I would like to restrict users from inserting more than 3 records with color = 'Red'
in my FOO table. My intentions are to A) retrieve the current count so that I can determine whether another record is allowed and B) prevent any other processes from inserting any Red records while this one is in process, hence the for update of
.
I'd like to do something like:
cursor cur_cnt is
select count(*) cnt from foo
where foo.color = 'Red'
for update of foo.id;
Will this satisfy both my requirements or will it not lock only the rows in the count(*) who had foo.color = 'Red'
?
This will only prevent users from updating the selected rows, not from adding new ones. The only way to reliably enforce such a rule is by a combination of a check constraint (on a "master" table) and a trigger on the "foo" table that updates the master table.

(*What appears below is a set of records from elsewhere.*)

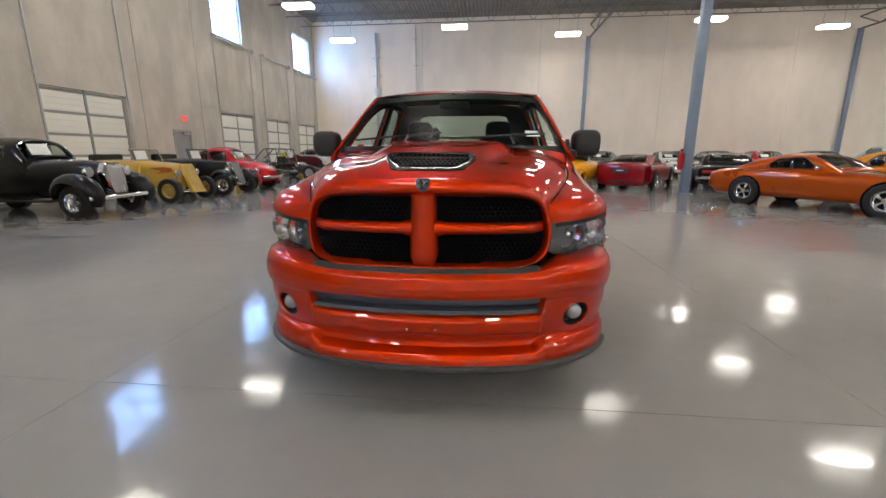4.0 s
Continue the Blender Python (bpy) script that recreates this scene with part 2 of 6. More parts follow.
    def moved(self, m):
        s = Shape()
        s.v = [tuple(m @ Vector(p)) for p in self.v]
        s.f = list(self.f)
        return s

    def join(self, other):
        return self.add(other.v, other.f)

    def mesh(self, name, material, smooth=35, weld=True):
        me = bpy.data.meshes.new(name)
        me.from_pydata(self.v, [], self.f)
        bm = bmesh.new()
        bm.from_mesh(me)
        if weld:
            bmesh.ops.remove_doubles(bm, verts=bm.verts, dist=0.0002)
        bmesh.ops.recalc_face_normals(bm, faces=bm.faces)
        bm.to_mesh(me)
        bm.free()
        me.materials.append(material)
        if smooth:
            me.shade_smooth()
            me.set_sharp_from_angle(angle=radians(smooth))
        return me


def part(name, shape, material, parent=None, label="", smooth=35):
    """One mesh object, under a thing or a part where a parent is given."""
    me = shape if isinstance(shape, bpy.types.Mesh) else shape.mesh(name, material, smooth)
    ob = new(name, me)
    if parent is not None:
        ob.parent = parent
    return tagged(ob, label)


def thing(name, label, category, group="", kind=""):
    return tagged(new(name), label, category, group, kind)


def spline(pts, n, closed=False):
    """n points along a smooth curve through pts (any dimension), even in the parameter."""
    p = np.array(pts, float)
    m = len(p)
    out = []
    for k in range(n):
        u = k * m / n if closed else k * (m - 1) / (n - 1)
        i = min(int(u), m - 1 if closed else m - 2)
        t = u - i
        if closed:
            a, b, c, d = p[(i - 1) % m], p[i % m], p[(i + 1) % m], p[(i + 2) % m]
        else:
            b, c = p[i], p[i + 1]
            a = p[i - 1] if i > 0 else 2 * b - c
            d = p[i + 2] if i + 2 < m else 2 * c - b
        out.append(0.5 * ((2 * b) + (c - a) * t + (2 * a - 5 * b + 4 * c - d) * t * t + (3 * b - 3 * c + d - a) * t ** 3))
    return np.array(out)


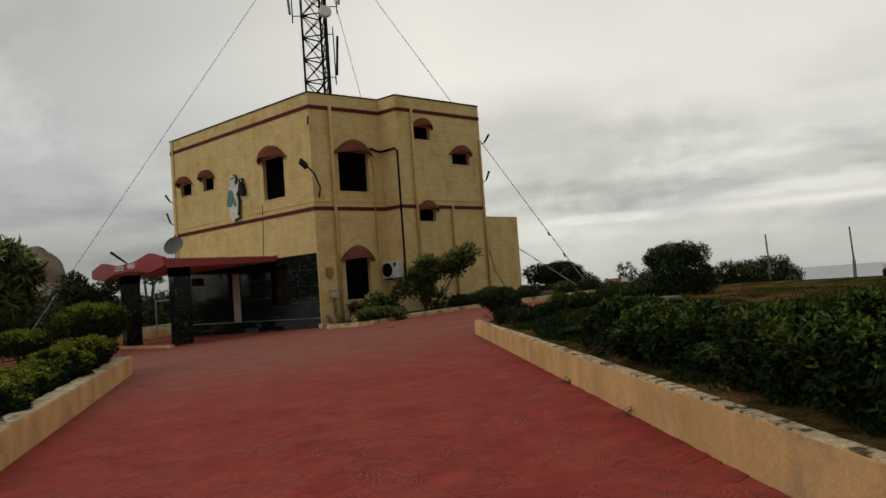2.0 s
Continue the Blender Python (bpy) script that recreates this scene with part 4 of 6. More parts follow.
# ---- lattice mast ----
mast = thing("lattice_mast", "dark steel lattice radio mast with panel antennas and a dish", "mast", Matrix.Translation((-45.9, 16.55, 0)))
W, H0, H1 = 0.78, 0.3, 25.0
legs = [Vector((W * math.cos(a), W * math.sin(a), 0)) for a in (radians(20), radians(140), radians(260))]
for lg in legs:
    bm = bmesh.new()
    cyl(bm, lg + Vector((0, 0, H0)), lg + Vector((0, 0, H1)), 0.07, seg=8)
    part("leg", bm, BLACK_METAL, mast)
z = 8.0
while z < H1 - 0.9:
    for i in range(3):
        a, b = legs[i], legs[(i + 1) % 3]
        bm = bmesh.new()
        cyl(bm, a + Vector((0, 0, z)), b + Vector((0, 0, z)), 0.042, seg=5)
        cyl(bm, a + Vector((0, 0, z)), b + Vector((0, 0, z + 1.25)), 0.034, seg=5)
        cyl(bm, b + Vector((0, 0, z)), a + Vector((0, 0, z + 1.25)), 0.034, seg=5)
        part("brace", bm, BLACK_METAL, mast)
    z += 1.25
for k, (ang, zz, ln, off) in enumerate(((-111, 19.2, 2.1, 0.7), (69, 19.8, 2.3, 0.65), (69, 15.7, 2.2, 0.3))):
    c = Vector((math.cos(radians(ang)), math.sin(radians(ang)), 0)) * (W + off)
    bm = bmesh.new()
    box(bm, (-0.07, -0.13, -ln / 2), (0.07, 0.13, ln / 2), 0.02, Matrix.Translation(c + Vector((0, 0, zz))) @ Matrix.Rotation(radians(ang), 4, "Z") @ Matrix.Rotation(radians(4), 4, "Y"))
    pa = part("panel_antenna", bm, GREY_METAL if k < 2 else BLACK_METAL, mast, "grey panel antenna")
    bm = bmesh.new()
    q = c * 0.86
    cyl(bm, q + Vector((0, 0, zz - ln * 0.75)), q + Vector((0, 0, zz + ln * 0.75)), 0.035, seg=6)
    for dz in (-0.7, 0.7):
        cyl(bm, c * 0.3 + Vector((0, 0, zz + dz * ln * 0.8)), q + Vector((0, 0, zz + dz * ln * 0.8)), 0.03, seg=5)
    part("antenna_pole", bm, BLACK_METAL, mast)
bm = bmesh.new()
dd = Vector((0.93, -0.2, 0))
cyl(bm, dd * 0.75 + Vector((0.1, 0.45, 18.0)), dd * 0.95 + Vector((0.1, 0.45, 18.0)), 0.36, 0.30, seg=20)
part("dish", bm, PALE_PLASTIC, mast, "pale round microwave dish")
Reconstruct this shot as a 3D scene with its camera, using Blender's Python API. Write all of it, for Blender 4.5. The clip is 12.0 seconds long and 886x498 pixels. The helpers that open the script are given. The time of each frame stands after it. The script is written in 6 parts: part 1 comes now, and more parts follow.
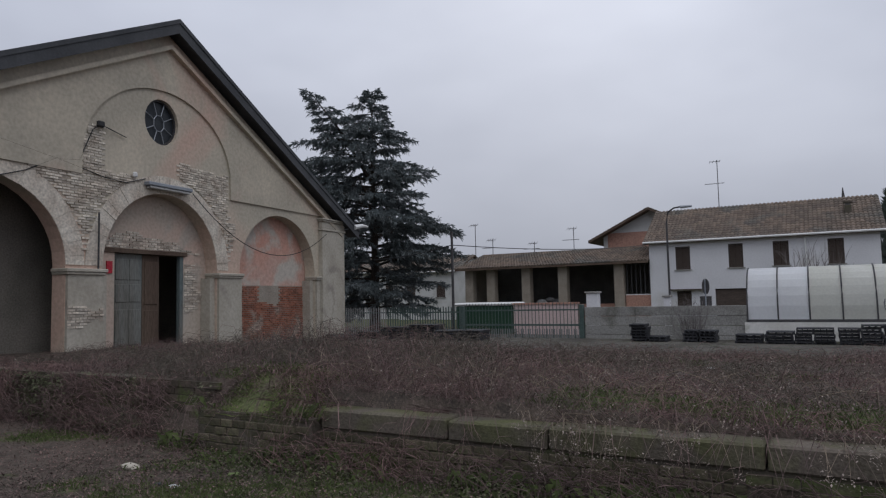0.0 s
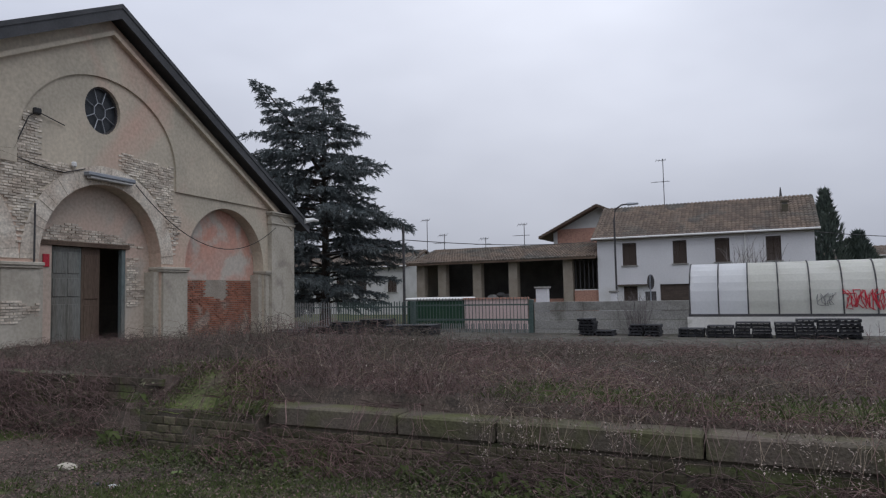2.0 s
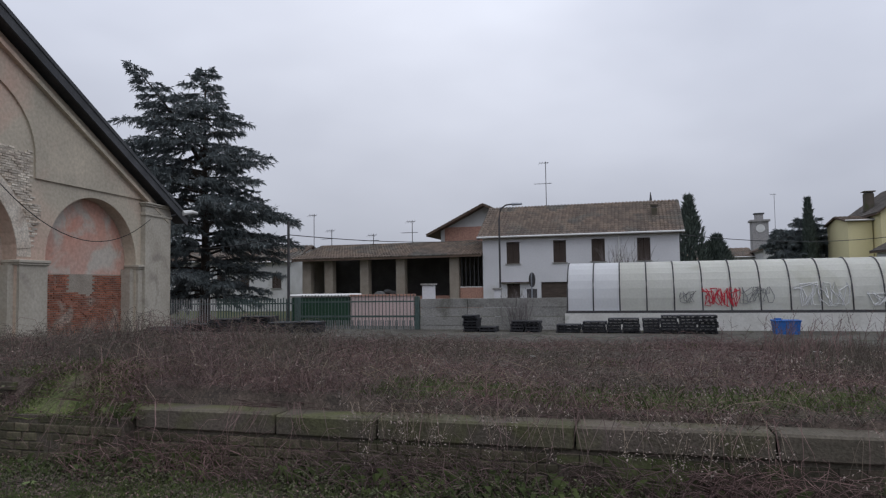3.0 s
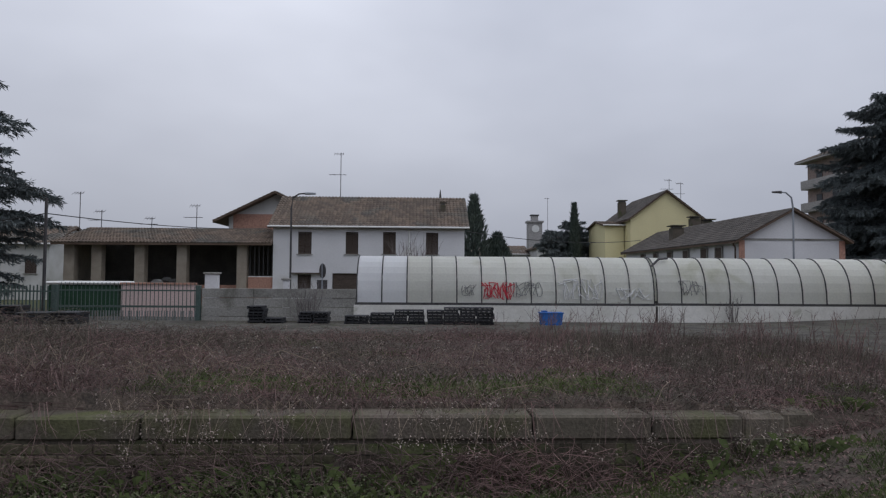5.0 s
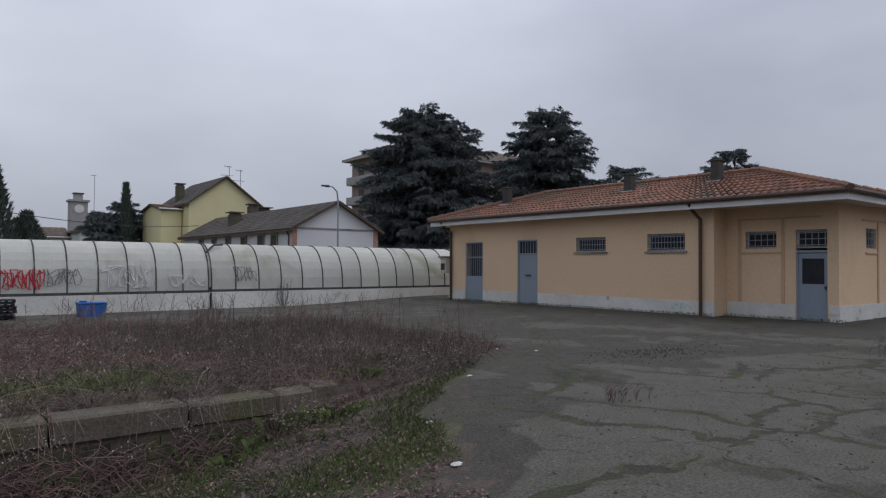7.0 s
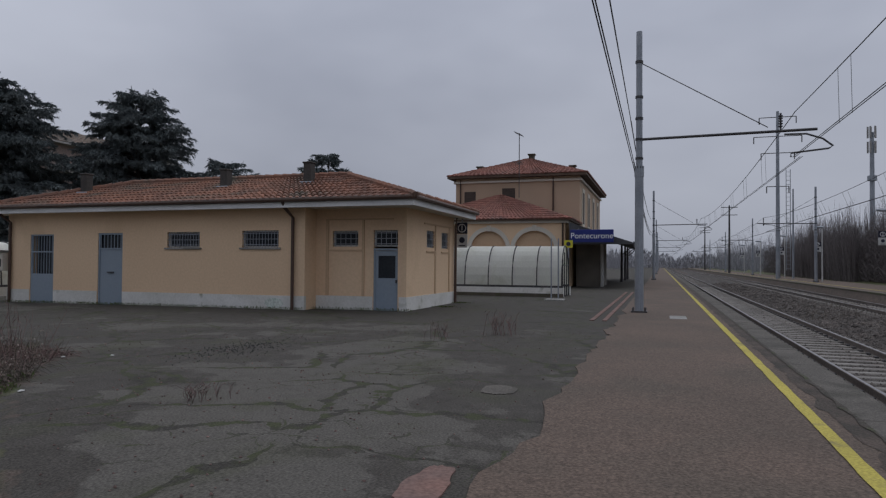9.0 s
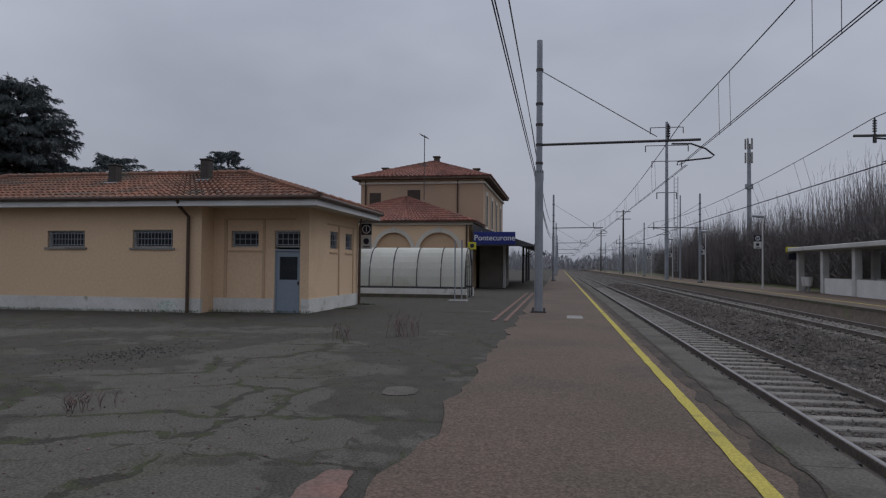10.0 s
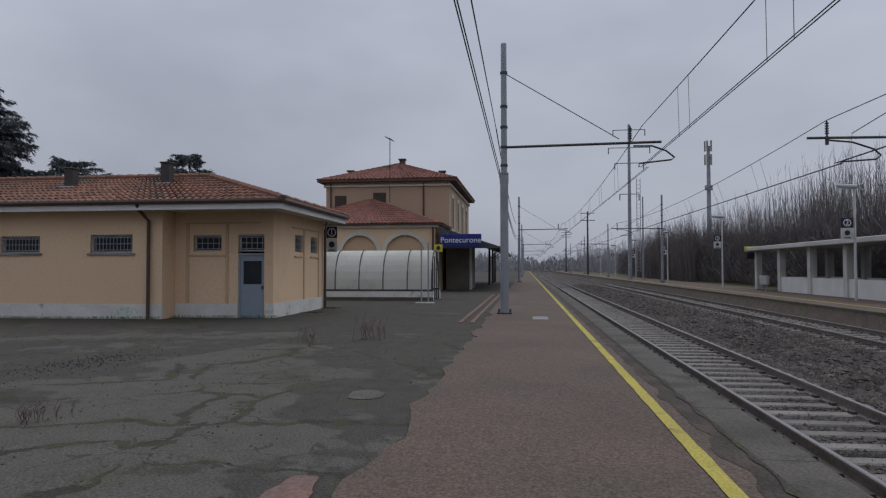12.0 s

Something like this (using EMP and DEPT for familiarity):
alter table dept add (manager_count integer default 0 not null,
constraint manager_count_chk check (manager_count <= 3));
create trigger emp_trg
before insert or update or delete on emp
for each row
begin
if inserting or updating then
if :new.job = 'MANAGER' then
update dept
set manager_count = manager_count+1
where deptno = :new.deptno;
end if;
end if;
if updating or deleting then
if :old.job = 'MANAGER' then
update dept
set manager_count = manager_count-1
where deptno = :new.deptno;
end if;
end if;
end;
This achieves the desired locking by preventing more than one user from inserting, updating or deleting 'MANAGER' employees at a time.
Locking existing rows can't prevent other sessions from inserting new rows.
One possible approach is to have a COLORS tables that lists the possible colors. (Your FOO.COLOR could then have a foreign key reference to COLORS.COLOR.) Then lock the appropriate row in COLORS before doing your inserts and updates. This will serialize all accesses that deal with the same color.